Выборы состоялись в октябре 1983 года. К моему разочарованию, «неполадки» (выражение Бегина) в ведении войны и функционировании правительства, отставка Бегина и нескольких министров, большие потери ЦАХАЛа в Ливане оказались недостаточно сильными факторами, чтобы побудить народ к разочарованию руководством правого лагеря. Ликуд [20] , новая партия, образовавшаяся в результате слияния партии Херут [21] и либеральной партии, получил 46 мандатов; вместе с рядом религиозных партий Шамир создал коалицию из 63 депутатов кнессета.
Шамир не пользовался большой популярностью. Он получил прозвище «мистер Нет» за его упорное сопротивление всякому изменению статус-кво. Во время его пребывания на посту главы правительства ухудшились отношения между Израилем и США, так как он отвергал всякое предложение о продвижении к миру.
Другой бедой, которую Шамир унаследовал от правительства Бегина, была инфляция, ввергшая экономику в состояние полного хаоса. Ни один экономический показатель не оставался стабильным, все текло и изменялось не по дням, а по часам.
Разгул инфляции и потеря контроля над экономикой были в большой мере следствием реформ, осуществленных с целью превратить Израиль в чисто капиталистическое государство. Весь аппарат государственного контроля над хозяйством был разрушен одним махом. Люди ходили с чемоданами, полными долларов, магазинные полки ломились от импортных товаров, у людей кружились головы от свободы выбора, и они покупали все, что подворачивалось под руку. Результатом был рост цен, который еще больше подстегивал спрос на товары. Страна нуждалась в мужественном руководстве, которое не побоялось бы прибегнуть к непопулярным мерам, чтобы остановить эту цепную реакцию.
Лидеры левого лагеря возлагали надежды на следующие выборы. Все признаки указывали на то, что правительство Шамира не выстоит до конца срока.
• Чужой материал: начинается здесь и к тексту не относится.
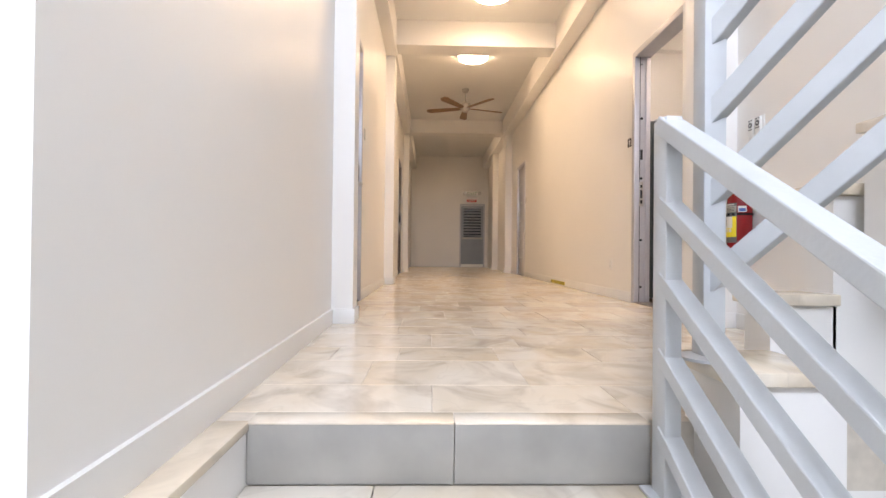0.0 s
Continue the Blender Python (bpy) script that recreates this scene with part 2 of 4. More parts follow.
M_LAMP_ROOM = glow("lamp_diffuser", (1.0, 0.93, 0.84), LAMP_ROOM)
M_LAMP_KITCHEN_ADDED = glow("added_kitchen_lamp_diffuser", (1.0, 0.87, 0.70), LAMP_KITCHEN_ADDED)
M_LEAF = plain("leaf_green", (0.05, 0.10, 0.035), 0.6, vary=0.4, scale=2)
M_BARK = plain("bark", (0.14, 0.10, 0.07), 0.9, vary=0.3)
M_GROUND = plain("dry_grass_ground", (0.16, 0.17, 0.10), 0.95, vary=0.4, scale=0.2)
M_FACADE = plain("pale_render", (0.52, 0.50, 0.46), 0.8, vary=0.06, scale=0.4)
M_ROOF = plain("clay_roof", (0.30, 0.17, 0.11), 0.8, vary=0.2, scale=2)
M_PANE = plain("dark_pane", (0.05, 0.06, 0.08), 0.1, vary=0.1)
M_BALRAIL = plain("grey_balcony_metal", (0.26, 0.28, 0.31), 0.5, metal=0.2, vary=0.1)
M_SPLASHJOINT = plain("dark_mosaic_joint", (0.12, 0.115, 0.11), 0.7, vary=0.1)
M_BALC = plain("balcony_tile", (0.45, 0.42, 0.38), 0.6, vary=0.1, scale=3)
M_CLAY = plain("grey_slate_mosaic", (0.20, 0.185, 0.17), 0.28, vary=0.2, scale=9)


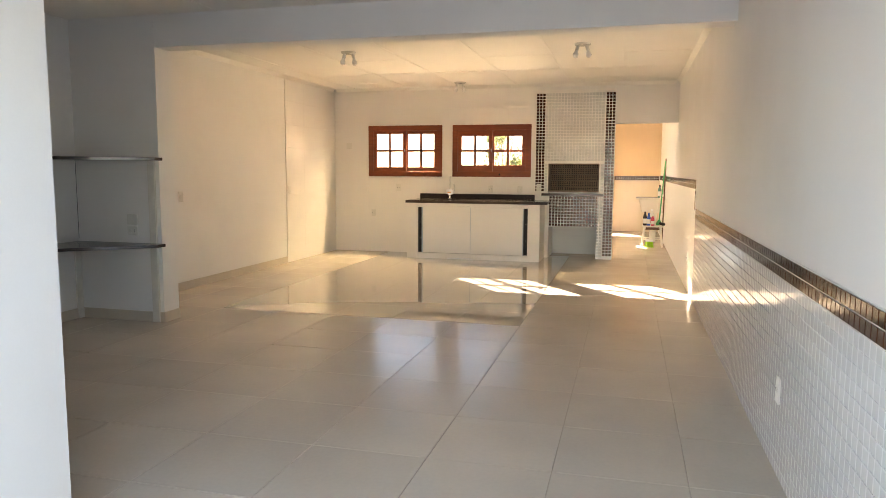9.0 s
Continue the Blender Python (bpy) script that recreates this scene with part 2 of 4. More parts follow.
# ---- mesh tools ----
def box(bm, x0, x1, y0, y1, z0, z1, bev=0.0, seg=1):
    if x1 < x0: x0, x1 = x1, x0
    if y1 < y0: y0, y1 = y1, y0
    if z1 < z0: z0, z1 = z1, z0
    r = bmesh.ops.create_cube(bm, size=1.0)
    for v in r["verts"]:
        v.co = Vector(((x0 + x1) / 2 + v.co.x * (x1 - x0), (y0 + y1) / 2 + v.co.y * (y1 - y0), (z0 + z1) / 2 + v.co.z * (z1 - z0)))
    if bev:
        es = {e for v in r["verts"] for e in v.link_edges}
        bmesh.ops.bevel(bm, geom=list(es), offset=bev, segments=seg, affect="EDGES", profile=0.5)
    return bm


def obox(bm, m, sx, sy, sz, bev=0.0):
    """A box of size sx, sy, sz centred on the pose m."""
    tmp = bmesh.new()
    box(tmp, -sx / 2, sx / 2, -sy / 2, sy / 2, -sz / 2, sz / 2, bev)
    tmp.transform(m)
    me = bpy.data.meshes.new("tmp")
    tmp.to_mesh(me)
    tmp.free()
    bm.from_mesh(me)
    bpy.data.meshes.remove(me)
    return bm


def bar(bm, a, b, w, h, bev=0.0):
    """A bar of width w and height h from a to b."""
    a, b = Vector(a), Vector(b)
    m = Matrix.Translation((a + b) / 2) @ (b - a).to_track_quat("Y", "Z").to_matrix().to_4x4()
    return obox(bm, m, w, (b - a).length, h, bev)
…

Было ясно, что совершить «встречный переворот» будет нелегко. Что-то глубинное, коренное было в связи людей из восточных общин с Ликудом, особенно в провинции. Один из многочисленных израильских парадоксов: люди, стоящие на низшей ступени социальной лестницы, любили самую капиталистическую партию из всех действующих на арене. Во всем мире дела обстоят наоборот, но кто сказал, что мы такие, как весь мир?